[Begin]

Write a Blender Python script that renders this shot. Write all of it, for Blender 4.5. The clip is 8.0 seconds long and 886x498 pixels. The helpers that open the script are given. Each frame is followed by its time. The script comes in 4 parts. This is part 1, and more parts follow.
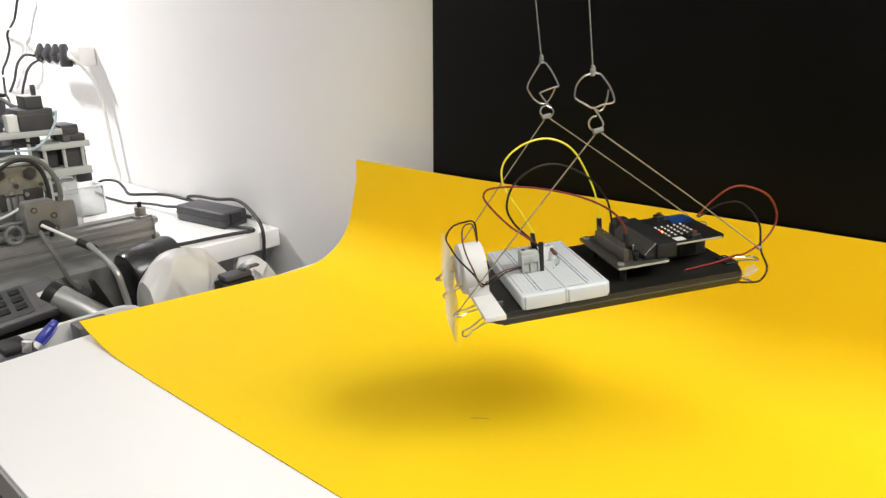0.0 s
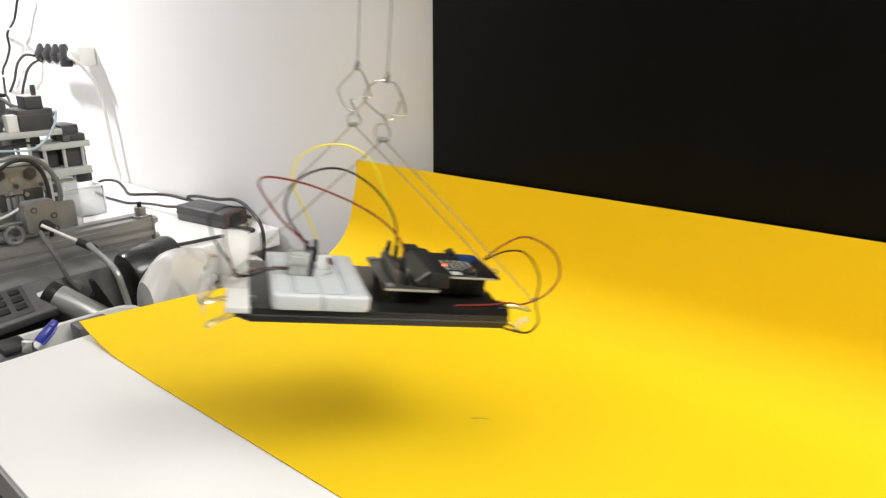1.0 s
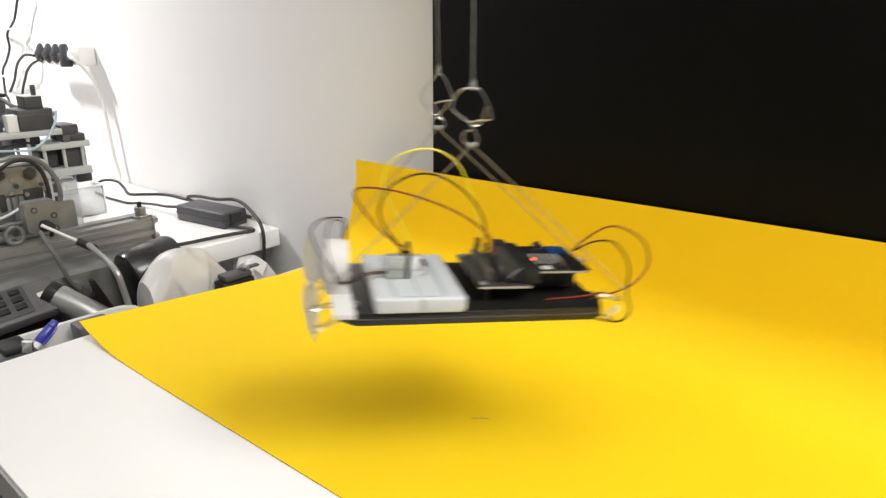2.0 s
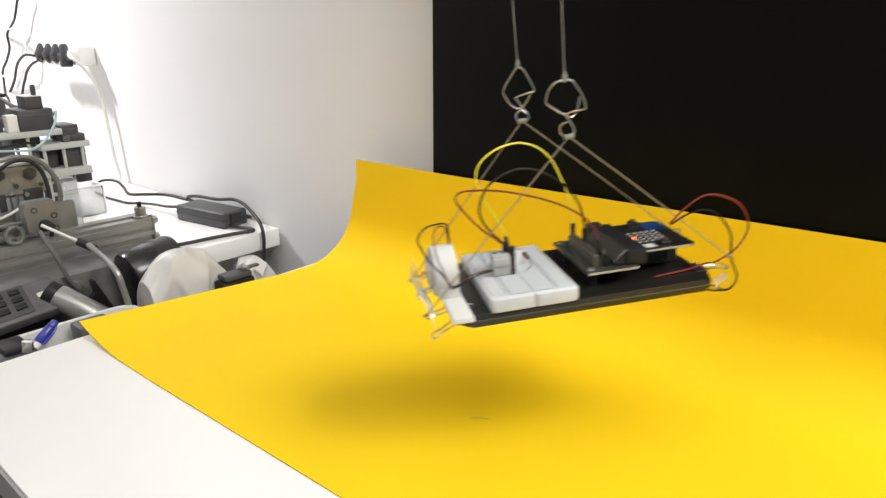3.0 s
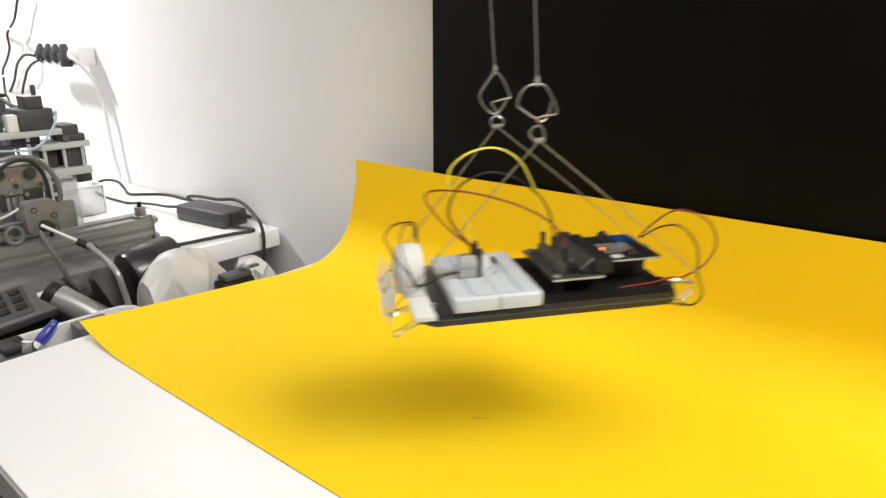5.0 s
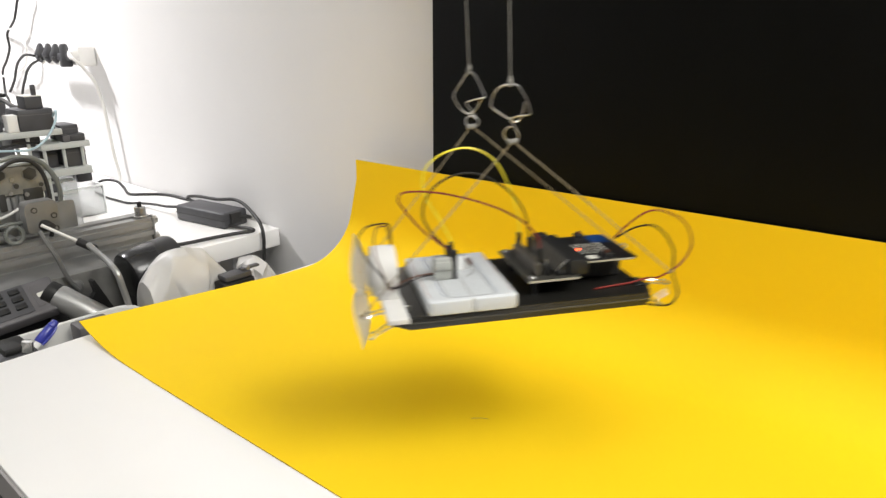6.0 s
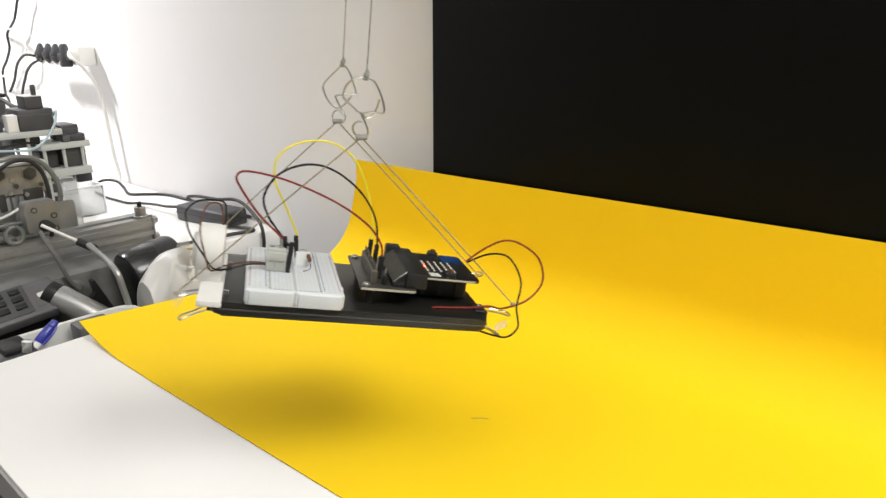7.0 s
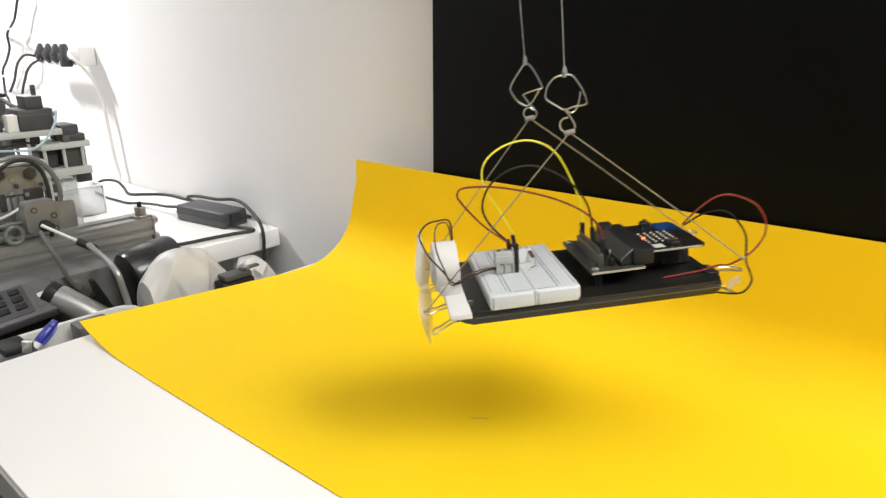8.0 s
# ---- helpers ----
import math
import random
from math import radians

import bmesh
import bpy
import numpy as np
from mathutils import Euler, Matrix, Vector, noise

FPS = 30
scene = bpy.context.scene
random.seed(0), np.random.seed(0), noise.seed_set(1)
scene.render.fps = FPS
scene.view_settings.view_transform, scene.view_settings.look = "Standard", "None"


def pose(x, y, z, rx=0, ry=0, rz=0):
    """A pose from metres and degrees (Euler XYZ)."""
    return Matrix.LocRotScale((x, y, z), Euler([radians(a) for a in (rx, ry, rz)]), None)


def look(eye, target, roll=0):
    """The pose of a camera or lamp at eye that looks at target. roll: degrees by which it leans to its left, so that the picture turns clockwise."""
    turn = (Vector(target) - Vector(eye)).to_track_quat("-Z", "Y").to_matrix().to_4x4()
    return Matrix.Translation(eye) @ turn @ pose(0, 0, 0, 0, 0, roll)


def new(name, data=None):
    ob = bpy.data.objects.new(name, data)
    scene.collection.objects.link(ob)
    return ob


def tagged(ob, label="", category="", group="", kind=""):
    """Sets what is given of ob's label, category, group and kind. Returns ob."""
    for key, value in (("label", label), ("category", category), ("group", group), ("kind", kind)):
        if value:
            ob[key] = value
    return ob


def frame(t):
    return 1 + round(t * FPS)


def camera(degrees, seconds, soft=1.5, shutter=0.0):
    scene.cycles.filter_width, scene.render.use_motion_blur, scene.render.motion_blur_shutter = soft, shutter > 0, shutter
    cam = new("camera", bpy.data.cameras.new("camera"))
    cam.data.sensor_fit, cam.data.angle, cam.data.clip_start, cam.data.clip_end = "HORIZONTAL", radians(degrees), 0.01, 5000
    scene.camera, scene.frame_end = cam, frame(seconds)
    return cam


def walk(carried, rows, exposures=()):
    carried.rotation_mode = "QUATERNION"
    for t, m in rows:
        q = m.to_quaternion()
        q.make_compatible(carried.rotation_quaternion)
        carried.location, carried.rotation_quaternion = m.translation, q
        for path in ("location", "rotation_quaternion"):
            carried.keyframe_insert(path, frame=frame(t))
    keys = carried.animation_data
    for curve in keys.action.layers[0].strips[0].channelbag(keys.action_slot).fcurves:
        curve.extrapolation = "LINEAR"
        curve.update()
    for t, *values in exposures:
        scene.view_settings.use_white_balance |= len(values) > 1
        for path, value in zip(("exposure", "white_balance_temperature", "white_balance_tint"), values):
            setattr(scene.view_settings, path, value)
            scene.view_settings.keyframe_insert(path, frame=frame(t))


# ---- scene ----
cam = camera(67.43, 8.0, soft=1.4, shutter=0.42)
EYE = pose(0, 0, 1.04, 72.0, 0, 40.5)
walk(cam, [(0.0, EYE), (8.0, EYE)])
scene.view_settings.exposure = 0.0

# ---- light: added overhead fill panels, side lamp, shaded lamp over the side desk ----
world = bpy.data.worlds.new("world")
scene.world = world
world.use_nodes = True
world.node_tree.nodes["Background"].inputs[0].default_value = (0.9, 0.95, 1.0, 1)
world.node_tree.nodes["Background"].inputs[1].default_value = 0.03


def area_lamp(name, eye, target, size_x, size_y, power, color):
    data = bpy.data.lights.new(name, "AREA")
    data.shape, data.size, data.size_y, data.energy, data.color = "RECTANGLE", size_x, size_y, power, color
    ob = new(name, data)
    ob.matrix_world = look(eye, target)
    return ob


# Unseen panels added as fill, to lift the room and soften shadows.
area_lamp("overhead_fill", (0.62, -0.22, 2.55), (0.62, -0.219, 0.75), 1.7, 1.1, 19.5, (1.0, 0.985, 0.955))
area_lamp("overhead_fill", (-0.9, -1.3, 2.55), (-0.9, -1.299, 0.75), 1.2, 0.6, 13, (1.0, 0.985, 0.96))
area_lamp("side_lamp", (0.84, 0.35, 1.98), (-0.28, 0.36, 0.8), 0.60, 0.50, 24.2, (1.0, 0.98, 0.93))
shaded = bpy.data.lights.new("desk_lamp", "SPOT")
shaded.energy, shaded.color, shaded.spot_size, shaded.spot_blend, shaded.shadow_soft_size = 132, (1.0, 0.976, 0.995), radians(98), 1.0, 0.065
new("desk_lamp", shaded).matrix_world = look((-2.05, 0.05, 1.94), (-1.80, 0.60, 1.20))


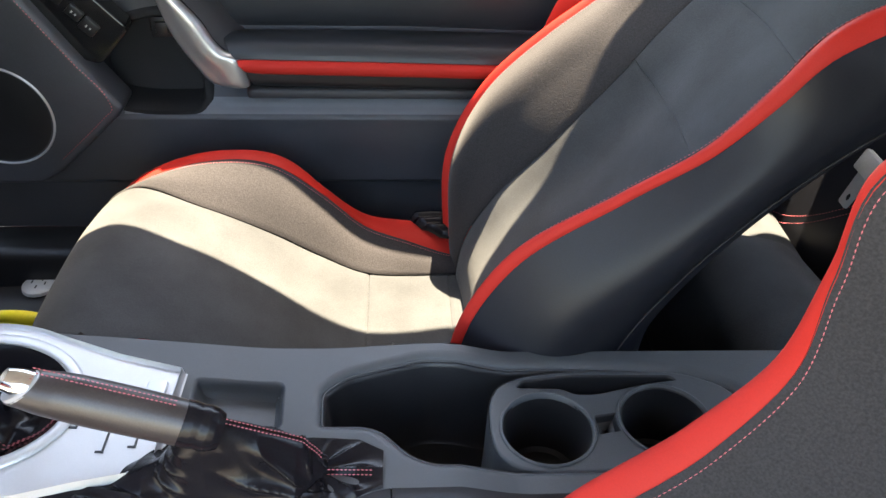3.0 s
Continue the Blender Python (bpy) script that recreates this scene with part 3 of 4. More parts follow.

[End]

Exercise description: Skip every picture and transcribe the data above exactly.

Finished answer:
Write a Blender Python script that renders this shot. Write all of it, for Blender 4.5. The clip is 8.0 seconds long and 886x498 pixels. The helpers that open the script are given. Each frame is followed by its time. The script comes in 4 parts. This is part 1, and more parts follow.
0.0 s
1.0 s
2.0 s
3.0 s
5.0 s
6.0 s
7.0 s
8.0 s
# ---- helpers ----
import math
import random
from math import radians

import bmesh
import bpy
import numpy as np
from mathutils import Euler, Matrix, Vector, noise

FPS = 30
scene = bpy.context.scene
random.seed(0), np.random.seed(0), noise.seed_set(1)
scene.render.fps = FPS
scene.view_settings.view_transform, scene.view_settings.look = "Standard", "None"


def pose(x, y, z, rx=0, ry=0, rz=0):
    """A pose from metres and degrees (Euler XYZ)."""
    return Matrix.LocRotScale((x, y, z), Euler([radians(a) for a in (rx, ry, rz)]), None)


def look(eye, target, roll=0):
    """The pose of a camera or lamp at eye that looks at target. roll: degrees by which it leans to its left, so that the picture turns clockwise."""
    turn = (Vector(target) - Vector(eye)).to_track_quat("-Z", "Y").to_matrix().to_4x4()
    return Matrix.Translation(eye) @ turn @ pose(0, 0, 0, 0, 0, roll)


def new(name, data=None):
    ob = bpy.data.objects.new(name, data)
    scene.collection.objects.link(ob)
    return ob


def tagged(ob, label="", category="", group="", kind=""):
    """Sets what is given of ob's label, category, group and kind. Returns ob."""
    for key, value in (("label", label), ("category", category), ("group", group), ("kind", kind)):
        if value:
            ob[key] = value
    return ob


def frame(t):
    return 1 + round(t * FPS)


def camera(degrees, seconds, soft=1.5, shutter=0.0):
    scene.cycles.filter_width, scene.render.use_motion_blur, scene.render.motion_blur_shutter = soft, shutter > 0, shutter
    cam = new("camera", bpy.data.cameras.new("camera"))
    cam.data.sensor_fit, cam.data.angle, cam.data.clip_start, cam.data.clip_end = "HORIZONTAL", radians(degrees), 0.01, 5000
    scene.camera, scene.frame_end = cam, frame(seconds)
    return cam


def walk(carried, rows, exposures=()):
    carried.rotation_mode = "QUATERNION"
    for t, m in rows:
        q = m.to_quaternion()
        q.make_compatible(carried.rotation_quaternion)
        carried.location, carried.rotation_quaternion = m.translation, q
        for path in ("location", "rotation_quaternion"):
            carried.keyframe_insert(path, frame=frame(t))
    keys = carried.animation_data
    for curve in keys.action.layers[0].strips[0].channelbag(keys.action_slot).fcurves:
        curve.extrapolation = "LINEAR"
        curve.update()
    for t, *values in exposures:
        scene.view_settings.use_white_balance |= len(values) > 1
        for path, value in zip(("exposure", "white_balance_temperature", "white_balance_tint"), values):
            setattr(scene.view_settings, path, value)
            scene.view_settings.keyframe_insert(path, frame=frame(t))


# ---- scene ----
cam = camera(67.43, 8.0, soft=1.4, shutter=0.42)
EYE = pose(0, 0, 1.04, 72.0, 0, 40.5)
walk(cam, [(0.0, EYE), (8.0, EYE)])
scene.view_settings.exposure = 0.0

# ---- light: added overhead fill panels, side lamp, shaded lamp over the side desk ----
world = bpy.data.worlds.new("world")
scene.world = world
world.use_nodes = True
world.node_tree.nodes["Background"].inputs[0].default_value = (0.9, 0.95, 1.0, 1)
world.node_tree.nodes["Background"].inputs[1].default_value = 0.03


def area_lamp(name, eye, target, size_x, size_y, power, color):
    data = bpy.data.lights.new(name, "AREA")
    data.shape, data.size, data.size_y, data.energy, data.color = "RECTANGLE", size_x, size_y, power, color
    ob = new(name, data)
    ob.matrix_world = look(eye, target)
    return ob


# Unseen panels added as fill, to lift the room and soften shadows.
area_lamp("overhead_fill", (0.62, -0.22, 2.55), (0.62, -0.219, 0.75), 1.7, 1.1, 19.5, (1.0, 0.985, 0.955))
area_lamp("overhead_fill", (-0.9, -1.3, 2.55), (-0.9, -1.299, 0.75), 1.2, 0.6, 13, (1.0, 0.985, 0.96))
area_lamp("side_lamp", (0.84, 0.35, 1.98), (-0.28, 0.36, 0.8), 0.60, 0.50, 24.2, (1.0, 0.98, 0.93))
shaded = bpy.data.lights.new("desk_lamp", "SPOT")
shaded.energy, shaded.color, shaded.spot_size, shaded.spot_blend, shaded.shadow_soft_size = 132, (1.0, 0.976, 0.995), radians(98), 1.0, 0.065
new("desk_lamp", shaded).matrix_world = look((-2.05, 0.05, 1.94), (-1.80, 0.60, 1.20))


3.0 s
Continue the Blender Python (bpy) script that recreates this scene with part 3 of 4. More parts follow.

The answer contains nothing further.